Information supplied ->
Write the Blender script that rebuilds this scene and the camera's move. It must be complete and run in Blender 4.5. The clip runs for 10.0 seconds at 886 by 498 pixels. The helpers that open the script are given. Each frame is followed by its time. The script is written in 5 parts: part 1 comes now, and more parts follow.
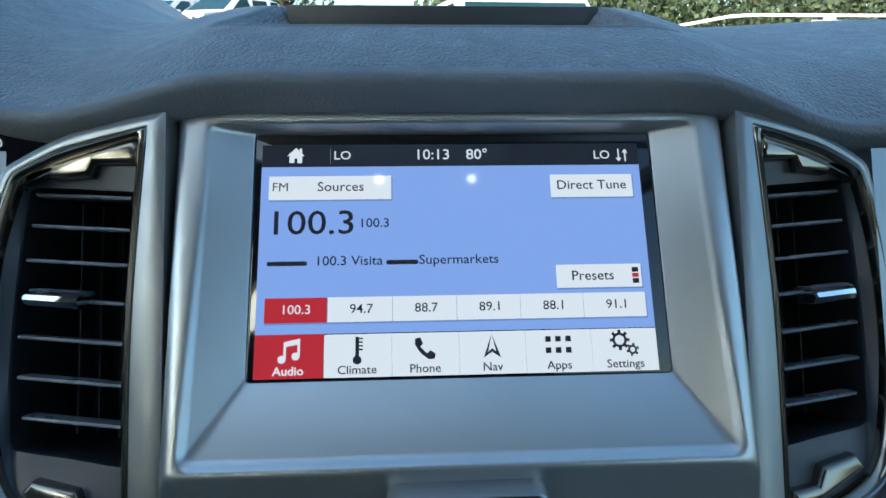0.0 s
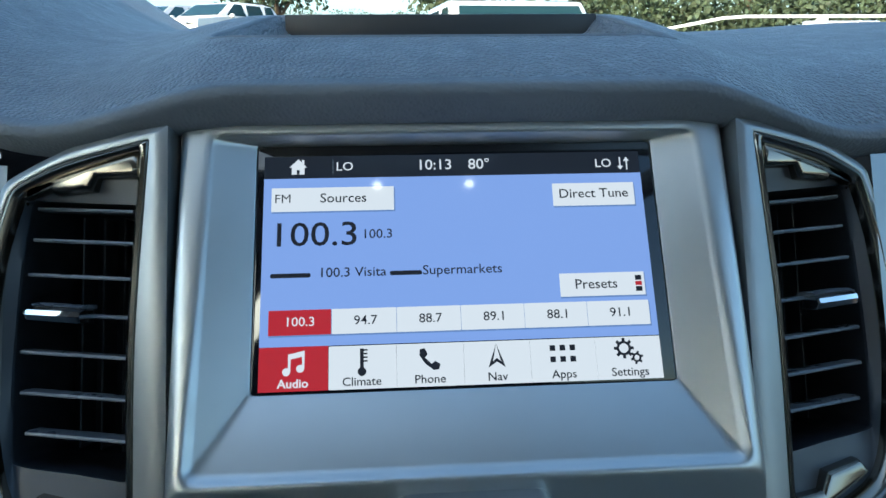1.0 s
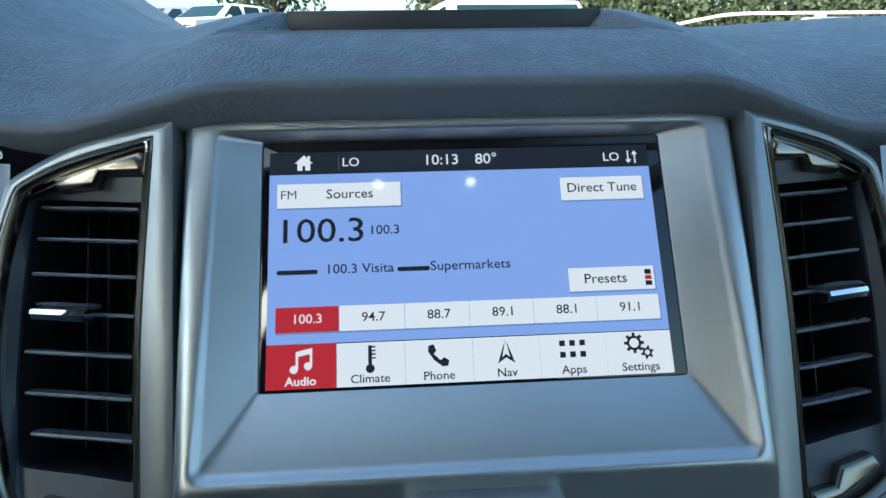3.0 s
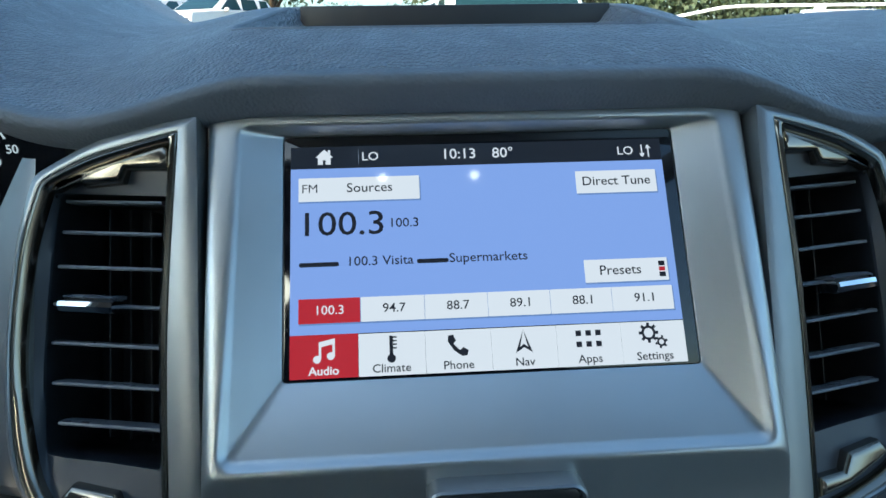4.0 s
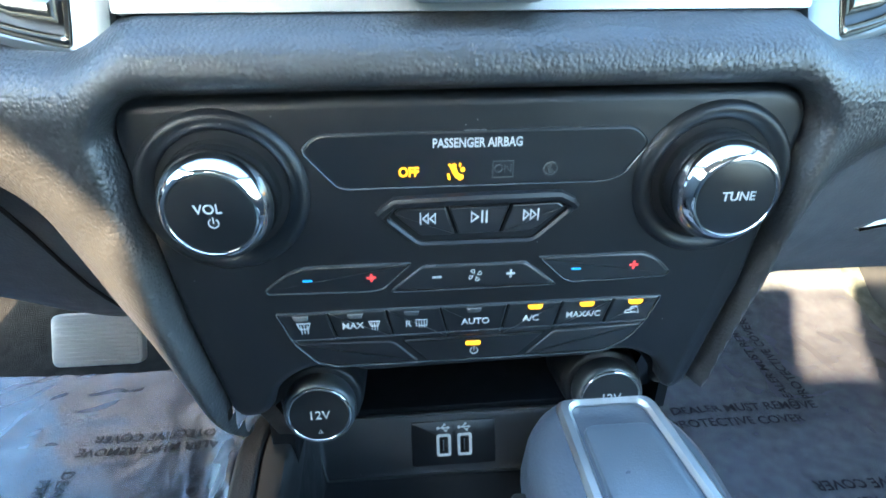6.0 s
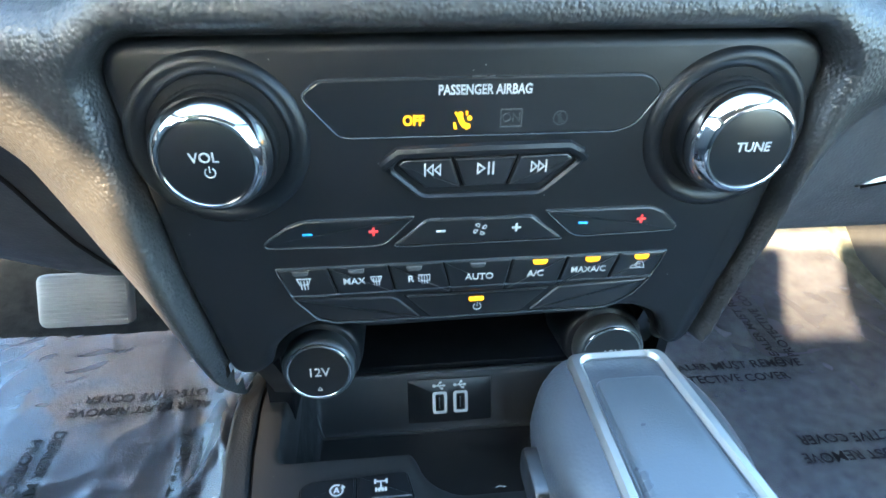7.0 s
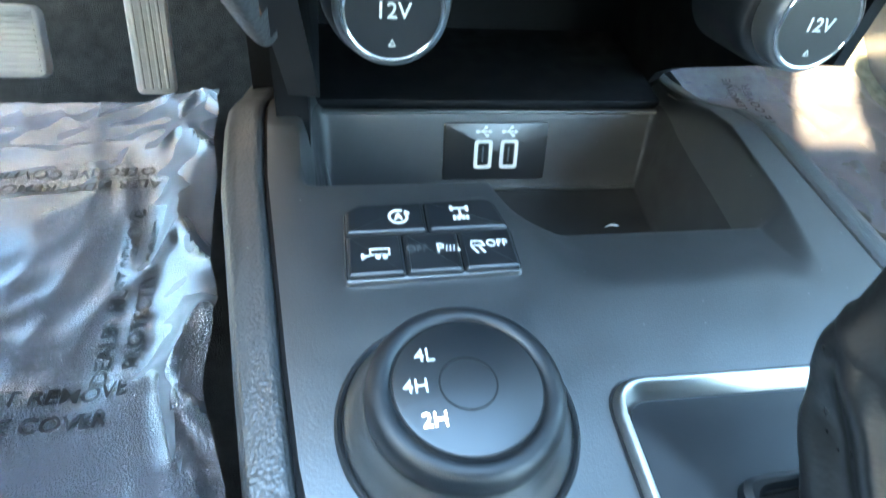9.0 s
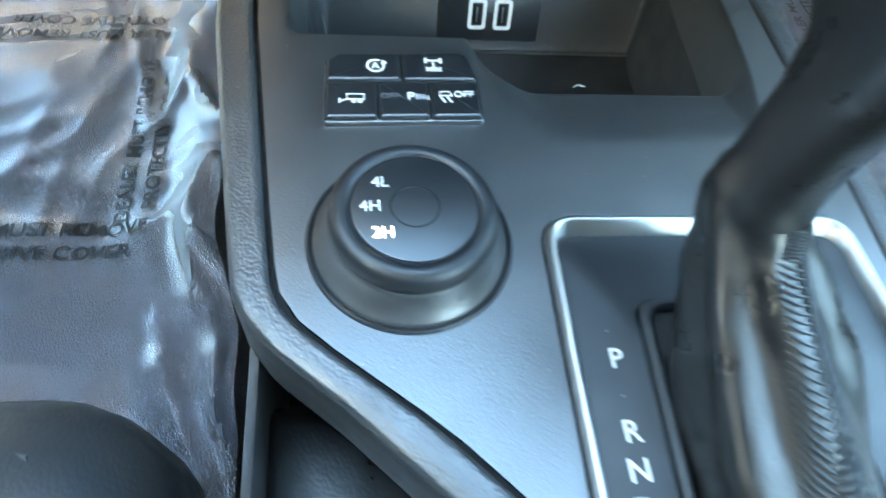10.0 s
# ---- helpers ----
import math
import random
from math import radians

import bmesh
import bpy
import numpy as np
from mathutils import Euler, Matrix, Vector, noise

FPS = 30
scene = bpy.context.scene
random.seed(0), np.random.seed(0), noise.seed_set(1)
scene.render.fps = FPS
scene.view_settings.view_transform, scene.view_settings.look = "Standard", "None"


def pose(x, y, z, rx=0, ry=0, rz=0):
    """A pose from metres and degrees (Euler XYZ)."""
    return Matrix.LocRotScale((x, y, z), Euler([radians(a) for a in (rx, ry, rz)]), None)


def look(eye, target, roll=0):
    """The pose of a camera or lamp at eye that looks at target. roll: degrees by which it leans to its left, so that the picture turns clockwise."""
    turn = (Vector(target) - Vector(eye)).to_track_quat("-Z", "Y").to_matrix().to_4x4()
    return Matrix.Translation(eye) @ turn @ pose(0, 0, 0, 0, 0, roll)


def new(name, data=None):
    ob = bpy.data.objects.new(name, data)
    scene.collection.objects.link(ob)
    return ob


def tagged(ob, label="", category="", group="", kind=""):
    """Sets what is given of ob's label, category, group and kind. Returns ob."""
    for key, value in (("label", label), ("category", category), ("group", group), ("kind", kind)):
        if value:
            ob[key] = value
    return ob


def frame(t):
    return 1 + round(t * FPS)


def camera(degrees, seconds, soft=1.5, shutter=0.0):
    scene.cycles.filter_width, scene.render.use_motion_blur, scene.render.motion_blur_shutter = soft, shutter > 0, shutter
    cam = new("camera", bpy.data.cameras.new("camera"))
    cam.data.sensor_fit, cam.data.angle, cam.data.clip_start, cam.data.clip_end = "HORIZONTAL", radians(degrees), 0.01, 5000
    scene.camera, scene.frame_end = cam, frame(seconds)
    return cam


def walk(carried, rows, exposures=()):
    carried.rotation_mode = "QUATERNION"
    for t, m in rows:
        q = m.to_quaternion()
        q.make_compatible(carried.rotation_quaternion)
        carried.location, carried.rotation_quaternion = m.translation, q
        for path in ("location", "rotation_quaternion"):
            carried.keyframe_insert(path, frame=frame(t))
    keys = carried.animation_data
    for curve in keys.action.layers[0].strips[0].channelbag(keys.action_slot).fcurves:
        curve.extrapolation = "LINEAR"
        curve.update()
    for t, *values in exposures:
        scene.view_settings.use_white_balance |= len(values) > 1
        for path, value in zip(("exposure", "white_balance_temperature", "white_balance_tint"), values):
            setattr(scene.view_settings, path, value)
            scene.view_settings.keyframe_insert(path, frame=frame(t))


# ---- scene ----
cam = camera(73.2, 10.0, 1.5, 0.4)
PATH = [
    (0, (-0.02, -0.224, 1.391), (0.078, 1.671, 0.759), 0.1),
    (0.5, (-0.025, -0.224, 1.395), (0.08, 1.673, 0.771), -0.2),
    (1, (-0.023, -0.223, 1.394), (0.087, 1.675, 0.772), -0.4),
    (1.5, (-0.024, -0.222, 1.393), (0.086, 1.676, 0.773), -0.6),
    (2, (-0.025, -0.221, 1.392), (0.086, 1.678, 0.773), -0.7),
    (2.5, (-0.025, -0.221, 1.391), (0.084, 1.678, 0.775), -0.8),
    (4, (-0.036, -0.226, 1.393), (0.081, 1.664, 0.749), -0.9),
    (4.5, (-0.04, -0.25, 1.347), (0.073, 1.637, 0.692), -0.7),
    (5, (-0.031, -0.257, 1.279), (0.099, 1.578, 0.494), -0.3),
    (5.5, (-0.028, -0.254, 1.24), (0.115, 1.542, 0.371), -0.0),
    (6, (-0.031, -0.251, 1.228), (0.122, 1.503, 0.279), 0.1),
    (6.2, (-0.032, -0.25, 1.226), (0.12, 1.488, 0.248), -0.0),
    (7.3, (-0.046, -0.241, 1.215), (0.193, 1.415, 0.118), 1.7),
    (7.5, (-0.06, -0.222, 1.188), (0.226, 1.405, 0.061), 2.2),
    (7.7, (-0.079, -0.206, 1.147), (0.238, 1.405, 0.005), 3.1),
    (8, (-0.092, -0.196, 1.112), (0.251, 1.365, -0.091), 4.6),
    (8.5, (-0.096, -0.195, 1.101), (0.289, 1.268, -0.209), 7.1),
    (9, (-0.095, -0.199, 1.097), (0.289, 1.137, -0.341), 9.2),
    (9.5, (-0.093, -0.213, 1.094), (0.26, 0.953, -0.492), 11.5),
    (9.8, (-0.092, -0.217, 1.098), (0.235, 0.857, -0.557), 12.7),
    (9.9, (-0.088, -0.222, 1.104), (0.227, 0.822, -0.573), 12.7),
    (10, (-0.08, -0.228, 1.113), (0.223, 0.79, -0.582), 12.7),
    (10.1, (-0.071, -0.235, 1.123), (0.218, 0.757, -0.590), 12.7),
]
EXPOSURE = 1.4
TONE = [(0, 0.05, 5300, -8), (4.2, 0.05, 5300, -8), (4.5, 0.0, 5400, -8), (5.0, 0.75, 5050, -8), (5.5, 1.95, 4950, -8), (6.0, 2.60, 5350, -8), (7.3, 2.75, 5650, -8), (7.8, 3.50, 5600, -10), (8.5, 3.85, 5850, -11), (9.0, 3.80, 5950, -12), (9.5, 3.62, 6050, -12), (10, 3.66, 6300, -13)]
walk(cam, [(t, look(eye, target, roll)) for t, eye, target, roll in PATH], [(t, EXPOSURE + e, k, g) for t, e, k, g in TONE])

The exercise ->
Copy out every line of the material above exactly, skipping the pictures.

The answer ->
Write the Blender script that rebuilds this scene and the camera's move. It must be complete and run in Blender 4.5. The clip runs for 10.0 seconds at 886 by 498 pixels. The helpers that open the script are given. Each frame is followed by its time. The script is written in 5 parts: part 1 comes now, and more parts follow.
0.0 s
1.0 s
3.0 s
4.0 s
6.0 s
7.0 s
9.0 s
10.0 s
# ---- helpers ----
import math
import random
from math import radians

import bmesh
import bpy
import numpy as np
from mathutils import Euler, Matrix, Vector, noise

FPS = 30
scene = bpy.context.scene
random.seed(0), np.random.seed(0), noise.seed_set(1)
scene.render.fps = FPS
scene.view_settings.view_transform, scene.view_settings.look = "Standard", "None"


def pose(x, y, z, rx=0, ry=0, rz=0):
    """A pose from metres and degrees (Euler XYZ)."""
    return Matrix.LocRotScale((x, y, z), Euler([radians(a) for a in (rx, ry, rz)]), None)


def look(eye, target, roll=0):
    """The pose of a camera or lamp at eye that looks at target. roll: degrees by which it leans to its left, so that the picture turns clockwise."""
    turn = (Vector(target) - Vector(eye)).to_track_quat("-Z", "Y").to_matrix().to_4x4()
    return Matrix.Translation(eye) @ turn @ pose(0, 0, 0, 0, 0, roll)


def new(name, data=None):
    ob = bpy.data.objects.new(name, data)
    scene.collection.objects.link(ob)
    return ob


def tagged(ob, label="", category="", group="", kind=""):
    """Sets what is given of ob's label, category, group and kind. Returns ob."""
    for key, value in (("label", label), ("category", category), ("group", group), ("kind", kind)):
        if value:
            ob[key] = value
    return ob


def frame(t):
    return 1 + round(t * FPS)


def camera(degrees, seconds, soft=1.5, shutter=0.0):
    scene.cycles.filter_width, scene.render.use_motion_blur, scene.render.motion_blur_shutter = soft, shutter > 0, shutter
    cam = new("camera", bpy.data.cameras.new("camera"))
    cam.data.sensor_fit, cam.data.angle, cam.data.clip_start, cam.data.clip_end = "HORIZONTAL", radians(degrees), 0.01, 5000
    scene.camera, scene.frame_end = cam, frame(seconds)
    return cam


def walk(carried, rows, exposures=()):
    carried.rotation_mode = "QUATERNION"
    for t, m in rows:
        q = m.to_quaternion()
        q.make_compatible(carried.rotation_quaternion)
        carried.location, carried.rotation_quaternion = m.translation, q
        for path in ("location", "rotation_quaternion"):
            carried.keyframe_insert(path, frame=frame(t))
    keys = carried.animation_data
    for curve in keys.action.layers[0].strips[0].channelbag(keys.action_slot).fcurves:
        curve.extrapolation = "LINEAR"
        curve.update()
    for t, *values in exposures:
        scene.view_settings.use_white_balance |= len(values) > 1
        for path, value in zip(("exposure", "white_balance_temperature", "white_balance_tint"), values):
            setattr(scene.view_settings, path, value)
            scene.view_settings.keyframe_insert(path, frame=frame(t))


# ---- scene ----
cam = camera(73.2, 10.0, 1.5, 0.4)
PATH = [
    (0, (-0.02, -0.224, 1.391), (0.078, 1.671, 0.759), 0.1),
    (0.5, (-0.025, -0.224, 1.395), (0.08, 1.673, 0.771), -0.2),
    (1, (-0.023, -0.223, 1.394), (0.087, 1.675, 0.772), -0.4),
    (1.5, (-0.024, -0.222, 1.393), (0.086, 1.676, 0.773), -0.6),
    (2, (-0.025, -0.221, 1.392), (0.086, 1.678, 0.773), -0.7),
    (2.5, (-0.025, -0.221, 1.391), (0.084, 1.678, 0.775), -0.8),
    (4, (-0.036, -0.226, 1.393), (0.081, 1.664, 0.749), -0.9),
    (4.5, (-0.04, -0.25, 1.347), (0.073, 1.637, 0.692), -0.7),
    (5, (-0.031, -0.257, 1.279), (0.099, 1.578, 0.494), -0.3),
    (5.5, (-0.028, -0.254, 1.24), (0.115, 1.542, 0.371), -0.0),
    (6, (-0.031, -0.251, 1.228), (0.122, 1.503, 0.279), 0.1),
    (6.2, (-0.032, -0.25, 1.226), (0.12, 1.488, 0.248), -0.0),
    (7.3, (-0.046, -0.241, 1.215), (0.193, 1.415, 0.118), 1.7),
    (7.5, (-0.06, -0.222, 1.188), (0.226, 1.405, 0.061), 2.2),
    (7.7, (-0.079, -0.206, 1.147), (0.238, 1.405, 0.005), 3.1),
    (8, (-0.092, -0.196, 1.112), (0.251, 1.365, -0.091), 4.6),
    (8.5, (-0.096, -0.195, 1.101), (0.289, 1.268, -0.209), 7.1),
    (9, (-0.095, -0.199, 1.097), (0.289, 1.137, -0.341), 9.2),
    (9.5, (-0.093, -0.213, 1.094), (0.26, 0.953, -0.492), 11.5),
    (9.8, (-0.092, -0.217, 1.098), (0.235, 0.857, -0.557), 12.7),
    (9.9, (-0.088, -0.222, 1.104), (0.227, 0.822, -0.573), 12.7),
    (10, (-0.08, -0.228, 1.113), (0.223, 0.79, -0.582), 12.7),
    (10.1, (-0.071, -0.235, 1.123), (0.218, 0.757, -0.590), 12.7),
]
EXPOSURE = 1.4
TONE = [(0, 0.05, 5300, -8), (4.2, 0.05, 5300, -8), (4.5, 0.0, 5400, -8), (5.0, 0.75, 5050, -8), (5.5, 1.95, 4950, -8), (6.0, 2.60, 5350, -8), (7.3, 2.75, 5650, -8), (7.8, 3.50, 5600, -10), (8.5, 3.85, 5850, -11), (9.0, 3.80, 5950, -12), (9.5, 3.62, 6050, -12), (10, 3.66, 6300, -13)]
walk(cam, [(t, look(eye, target, roll)) for t, eye, target, roll in PATH], [(t, EXPOSURE + e, k, g) for t, e, k, g in TONE])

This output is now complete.